Patrick West on the 'utter scoundrel' of the Enlightenment Diderot and the Art of Free Thinking
By Andrew Curran,
Other Press, 320pp, £22/$29
The late, great, arch-reactionary Fr Jean-Marie Charles-Roux often began his sermons at St Etheldreda’s Church in Holborn, London, with a denunciation of that atheist figurehead of the Enlightenment, Denis Diderot, best known as the editor of the landmark Encyclopédie. Diderot was an appropriate target because he was a fervent atheist in the way we understand the term today. For the most part, thinkers of the Enlightenment weren’t atheists.
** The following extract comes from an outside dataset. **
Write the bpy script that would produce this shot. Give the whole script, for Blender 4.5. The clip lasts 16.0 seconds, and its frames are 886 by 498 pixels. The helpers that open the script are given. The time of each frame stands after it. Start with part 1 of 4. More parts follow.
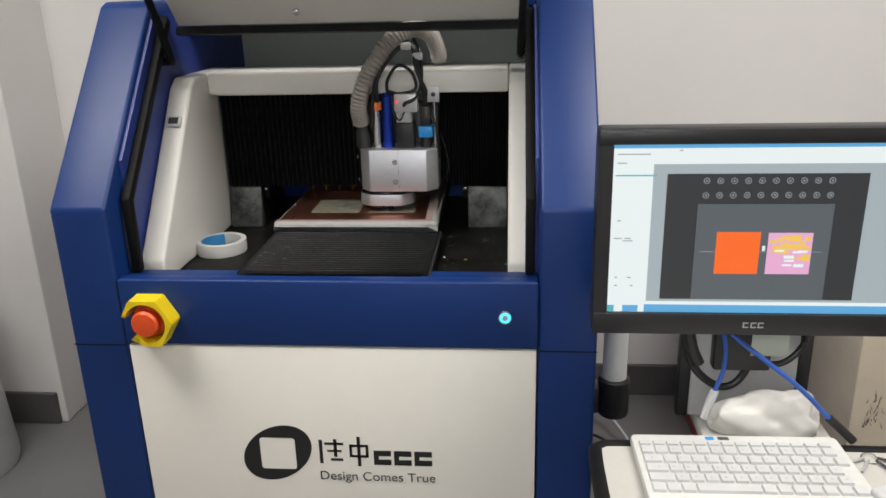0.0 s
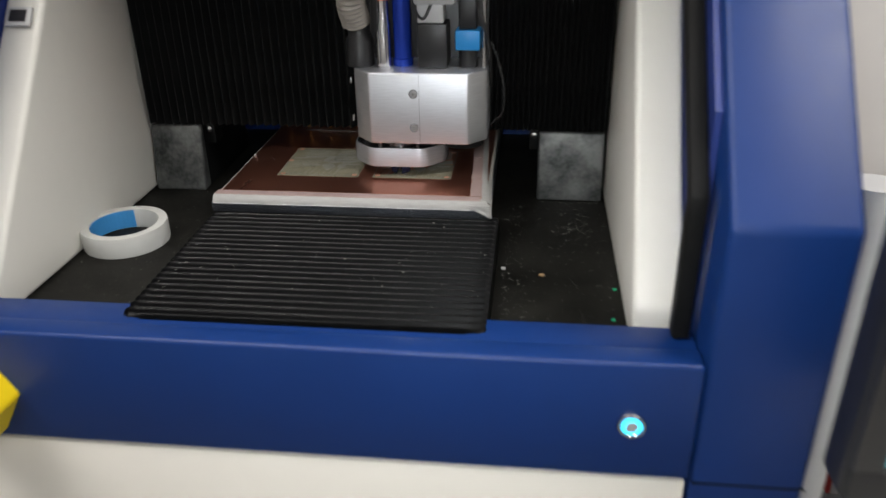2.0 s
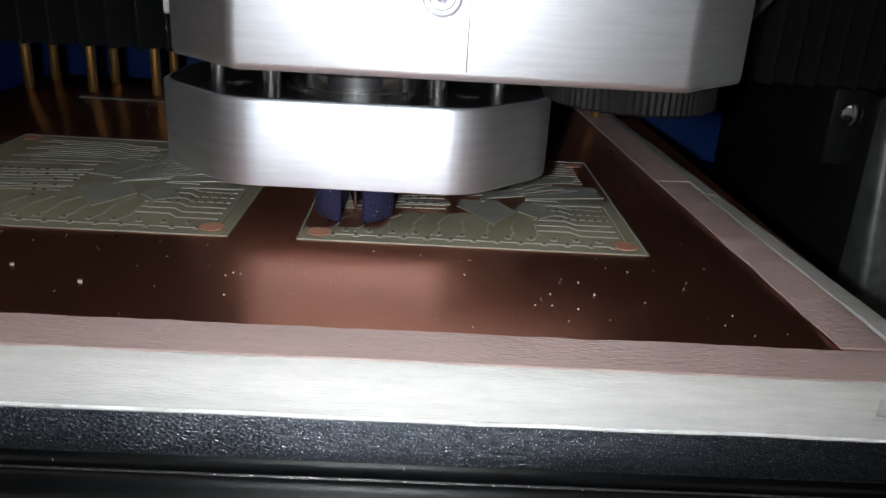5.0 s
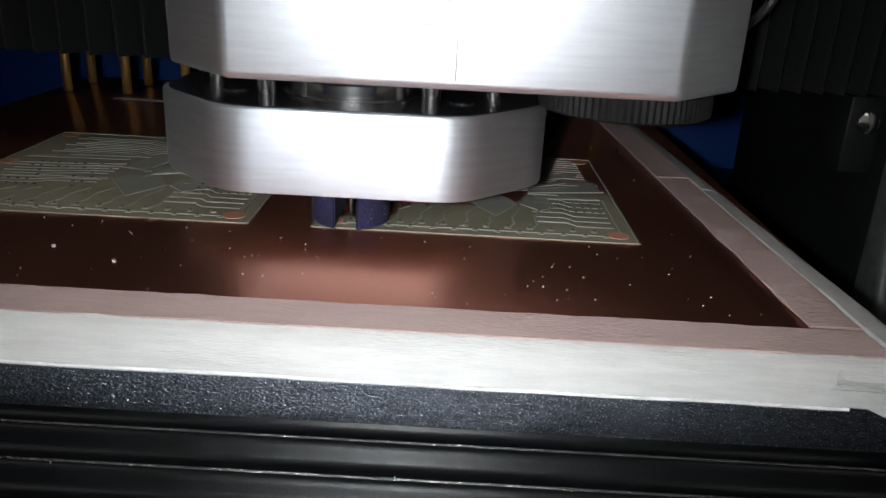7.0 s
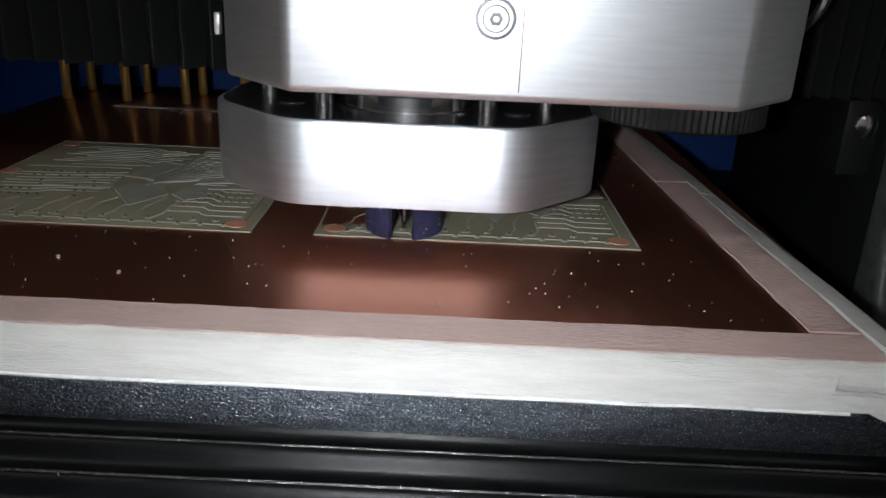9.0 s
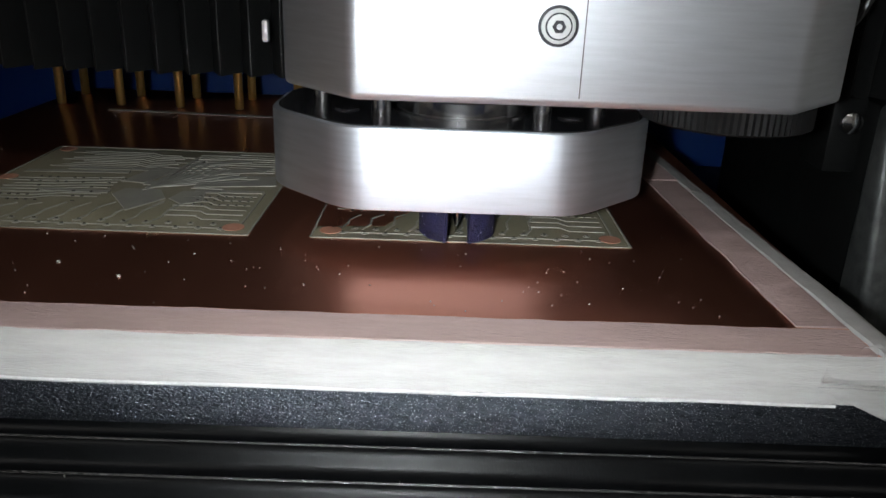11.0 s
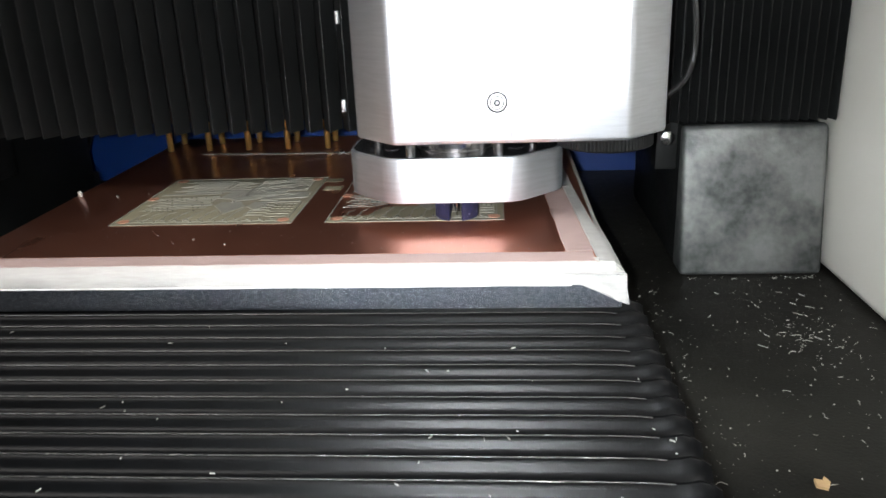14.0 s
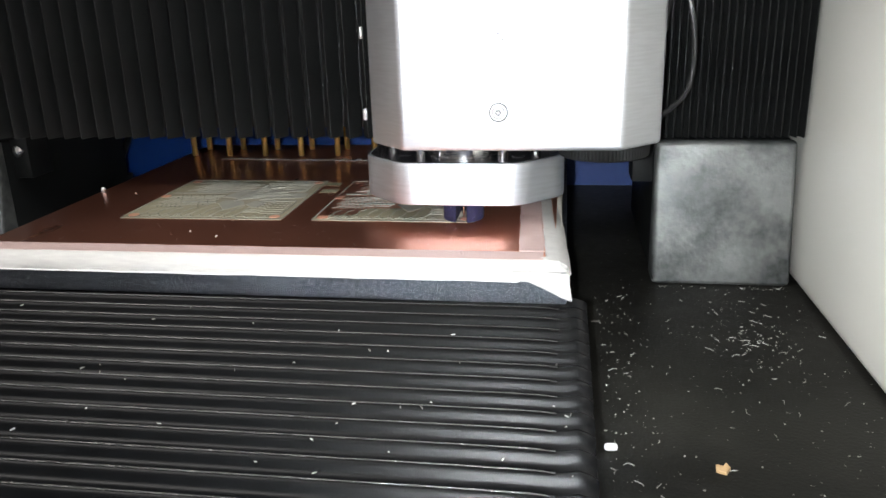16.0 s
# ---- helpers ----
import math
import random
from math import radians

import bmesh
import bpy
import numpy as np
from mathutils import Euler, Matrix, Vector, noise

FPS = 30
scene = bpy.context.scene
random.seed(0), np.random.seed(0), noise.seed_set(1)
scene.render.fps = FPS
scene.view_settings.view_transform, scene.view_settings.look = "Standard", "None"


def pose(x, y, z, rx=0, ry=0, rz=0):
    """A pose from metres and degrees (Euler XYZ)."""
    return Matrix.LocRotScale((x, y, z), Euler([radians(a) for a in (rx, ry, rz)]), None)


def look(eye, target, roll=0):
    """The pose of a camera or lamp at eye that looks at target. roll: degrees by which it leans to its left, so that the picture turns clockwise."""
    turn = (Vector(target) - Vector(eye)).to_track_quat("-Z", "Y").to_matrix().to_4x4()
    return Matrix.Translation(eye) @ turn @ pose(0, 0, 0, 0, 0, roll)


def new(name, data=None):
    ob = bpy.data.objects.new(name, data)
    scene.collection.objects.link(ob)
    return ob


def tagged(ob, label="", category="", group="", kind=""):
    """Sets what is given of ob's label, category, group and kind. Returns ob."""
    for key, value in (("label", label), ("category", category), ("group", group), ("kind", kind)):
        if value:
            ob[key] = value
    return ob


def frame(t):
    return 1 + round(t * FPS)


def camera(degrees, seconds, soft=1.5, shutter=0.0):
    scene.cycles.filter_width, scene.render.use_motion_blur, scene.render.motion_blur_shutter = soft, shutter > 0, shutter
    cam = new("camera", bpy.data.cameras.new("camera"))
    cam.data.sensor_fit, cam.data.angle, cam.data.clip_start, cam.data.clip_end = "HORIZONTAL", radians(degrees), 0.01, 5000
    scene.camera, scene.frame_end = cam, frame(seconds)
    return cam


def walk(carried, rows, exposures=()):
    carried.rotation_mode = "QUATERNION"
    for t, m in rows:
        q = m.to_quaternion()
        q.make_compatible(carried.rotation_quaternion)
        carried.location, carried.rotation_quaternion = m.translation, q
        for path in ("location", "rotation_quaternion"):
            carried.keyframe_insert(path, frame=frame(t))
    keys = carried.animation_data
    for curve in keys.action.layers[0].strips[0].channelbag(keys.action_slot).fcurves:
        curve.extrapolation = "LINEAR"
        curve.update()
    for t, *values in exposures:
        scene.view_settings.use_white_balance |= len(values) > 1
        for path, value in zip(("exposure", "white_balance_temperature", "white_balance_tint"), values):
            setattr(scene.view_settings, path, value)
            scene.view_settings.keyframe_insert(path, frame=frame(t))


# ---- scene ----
cam = camera(59.2, 16.0, soft=1.6, shutter=0.5)
PATH = [
    (0, (0.308, -1.438, 1.385), (0.132, 0.448, 0.743), -1.5),
    (0.5, (0.3185, -1.4175, 1.3827), (0.1348, 0.4677, 0.7455), -2.5),
    (1, (0.284, -1.312, 1.360), (0.102, 0.551, 0.654), -2.0),
    (1.5, (0.2105, -1.0605, 1.3482), (0.0833, 0.7592, 0.5305), -2.3),
    (2, (0.207, -0.799, 1.297), (-0.01, 0.973, 0.395), -1.1),
    (2.5, (0.214, -0.579, 1.276), (-0.128, 1.124, 0.285), -4.2),
    (3, (0.102, -0.355, 1.163), (-0.133, 1.372, 0.181), -5.0),
    (3.5, (0.057, -0.218, 1.066), (-0.053, 1.608, 0.258), -1.6),
    (4, (0.0493, -0.159, 1.0367), (0.0363, 1.6763, 0.2467), 2.0),
    (4.5, (0.05, -0.14, 1.039), (0.078, 1.724, 0.317), 2.05),
    (5, (0.05, -0.129, 1.024), (0.107, 1.739, 0.311), 3.4),
    (7.5, (0.0574, -0.1291, 1.0259), (0.0379, 1.7441, 0.3233), 2.91),
    (8, (0.0567, -0.1286, 1.0264), (0.0504, 1.7456, 0.3261), 2.86),
    (8.5, (0.056, -0.129, 1.027), (0.046, 1.745, 0.327), 2.7),
    (9, (0.0554, -0.1296, 1.0274), (0.0474, 1.743, 0.3253), 2.62),
    (9.5, (0.0559, -0.1291, 1.0279), (0.0519, 1.745, 0.3277), 2.64),
    (10, (0.0543, -0.1297, 1.0283), (0.0523, 1.743, 0.328), 2.77),
    (12.5, (0.067, -0.172, 1.043), (0.058, 1.694, 0.329), -0.3),
    (13, (0.092, -0.24, 1.057), (0.048, 1.633, 0.359), -1.2),
    (13.5, (0.0993, -0.2817, 1.067), (0.0037, 1.593, 0.377), -1.93),
    (14, (0.1107, -0.3063, 1.072), (-0.0417, 1.573, 0.408), -2.27),
    (14.5, (0.126, -0.325, 1.068), (-0.144, 1.551, 0.431), -1.6),
    (15, (0.136, -0.331, 1.067), (-0.1733, 1.537, 0.4243), -1.17),
    (15.5, (0.152, -0.331, 1.067), (-0.1357, 1.545, 0.4367), -1.53),
    (16, (0.16, -0.334, 1.071), (-0.14, 1.545, 0.455), -1.7),
]
POSES = [(t, look(eye, target, roll)) for t, eye, target, roll in PATH]
EXPOSURES = [(0, 0.0), (1.6, 0.0), (2.0, -0.1), (2.2, 0.45), (2.5, 0.72), (2.95, 1.0), (3.5, -0.2), (4.2, -1.6), (5.0, -2.1), (7.3, -1.9), (10.2, -1.9), (12.4, -1.65), (13.2, -0.4), (14.0, 0.25), (16, 0.5)]
walk(cam, POSES, EXPOSURES)

# ---- light: the room's ceiling lamps, and the torch beside the lens ----
world = bpy.data.worlds.new("room_air")
scene.world = world
world.use_nodes = True
world.node_tree.nodes["Background"].inputs[0].default_value = (0.9, 0.95, 1.0, 1)
world.node_tree.nodes["Background"].inputs[1].default_value = 0.006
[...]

Voltaire, for example, was typical of this movement, being a Newtonian deist and non-Christian believer in some higher power, designer and creator.
The paradox is that, like Friedrich Nietzsche, Diderot came from an intensely religious family, with many ancestors who belonged to the clergy. Diderot even became an abbé himself in youth, before renouncing religion, not primarily for theological reasons. His rebellion was principally one against authority.
It was this propensity to cock a snook at authority which led Diderot to include in his Encyclopédie under “Cannibals”, cross-references to “Altar”, “Communion” and “Eucharist”. There is something almost juvenile in doing so, in what was purported to be a serious compendium of knowledge and progress in the 18th century.
“While some historians who have written about the ‘battle of the Encyclopédie’ tend to assign the Jesuits to an ‘anti-Enlightenment’ group,’’ writes Curran, “the truth was that this Roman Catholic order of priests had long considered themselves key players in the scholarly arena.” These liberal Jesuits objected to the perception that the Enlightenment was a project diametrically opposed to traditional religion.
By this time, Diderot had largely abandoned writing and publishing under his own name, having been spooked by his arrest and incarceration in 1749. His later works on sexuality, race, theatre, morality and politics would not see the light of day in his own lifetime.
Despite Diderot’s erudition, Curran details what an utter scoundrel he was in real life. He was a serial adulterer, sponger, dilettante and swindler.
It was perhaps destiny that he should have befriended Rousseau. We should not be surprised that these two selfish reprobates eventually fell out. A final ignominy came in the 1790s when the protagonists of the French Revolution that he had inspired came to denounce his writings. Diderot’s atheism was deemed incompatible with Robespierre’s deism and notion of a Higher Being.
Although Diderot influenced subsequent thinkers such as Marx and Freud, he never achieved repute as one of the finest exemplars of the Enlightenment. He is not a literary great, unlike many of his contemporaries. Yet his thought does warrant him the place in posterity that he was so keen to achieve, and he deserves to be remembered alongside Voltaire and Montesquieu as one of the giants of his time. He spoke out against slavery at a time when abolitionism was in its infancy and was in favour of tolerance for gay people at a time when it was deeply unfashionable in France.
What is more, he remains relevant in 2019, in a Europe in which the notion of democracy has come into question. As Diderot put it: “There is no sovereign except the nation; there can be no true legislator except the people.”